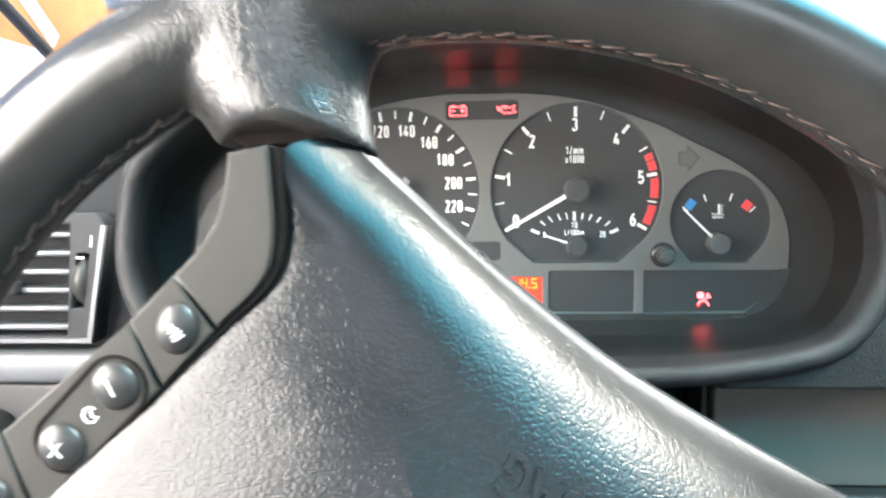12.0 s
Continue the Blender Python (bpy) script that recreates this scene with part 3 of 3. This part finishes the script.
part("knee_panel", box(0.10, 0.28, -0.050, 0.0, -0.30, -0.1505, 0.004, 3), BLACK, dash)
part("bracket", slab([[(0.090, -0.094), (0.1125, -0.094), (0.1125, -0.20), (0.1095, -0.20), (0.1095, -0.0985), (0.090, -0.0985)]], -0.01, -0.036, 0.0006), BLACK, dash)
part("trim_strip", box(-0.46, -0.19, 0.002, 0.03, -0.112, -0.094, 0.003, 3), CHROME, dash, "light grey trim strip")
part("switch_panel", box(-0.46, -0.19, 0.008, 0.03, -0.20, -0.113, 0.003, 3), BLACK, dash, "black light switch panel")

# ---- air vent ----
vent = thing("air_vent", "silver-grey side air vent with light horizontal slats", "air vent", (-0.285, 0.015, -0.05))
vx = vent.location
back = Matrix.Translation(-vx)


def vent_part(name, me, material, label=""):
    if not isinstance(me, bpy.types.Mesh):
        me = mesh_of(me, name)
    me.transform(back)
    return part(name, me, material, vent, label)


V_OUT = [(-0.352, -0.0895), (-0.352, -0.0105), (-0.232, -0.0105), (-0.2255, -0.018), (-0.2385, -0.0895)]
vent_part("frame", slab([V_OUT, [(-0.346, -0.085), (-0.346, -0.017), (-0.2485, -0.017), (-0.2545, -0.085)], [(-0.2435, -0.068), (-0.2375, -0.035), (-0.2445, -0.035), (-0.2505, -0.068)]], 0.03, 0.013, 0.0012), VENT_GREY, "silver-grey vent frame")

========

EXERCISE DIRECTIONS ::
Exactly reproduce the run of lines from the start of the listing through the line with "back = Matrix.Translation(-vx)", inclusive; pictures are not copied.

EXERCISE ANSWER ::
12.0 s
Continue the Blender Python (bpy) script that recreates this scene with part 3 of 3. This part finishes the script.
part("knee_panel", box(0.10, 0.28, -0.050, 0.0, -0.30, -0.1505, 0.004, 3), BLACK, dash)
part("bracket", slab([[(0.090, -0.094), (0.1125, -0.094), (0.1125, -0.20), (0.1095, -0.20), (0.1095, -0.0985), (0.090, -0.0985)]], -0.01, -0.036, 0.0006), BLACK, dash)
part("trim_strip", box(-0.46, -0.19, 0.002, 0.03, -0.112, -0.094, 0.003, 3), CHROME, dash, "light grey trim strip")
part("switch_panel", box(-0.46, -0.19, 0.008, 0.03, -0.20, -0.113, 0.003, 3), BLACK, dash, "black light switch panel")

# ---- air vent ----
vent = thing("air_vent", "silver-grey side air vent with light horizontal slats", "air vent", (-0.285, 0.015, -0.05))
vx = vent.location
back = Matrix.Translation(-vx)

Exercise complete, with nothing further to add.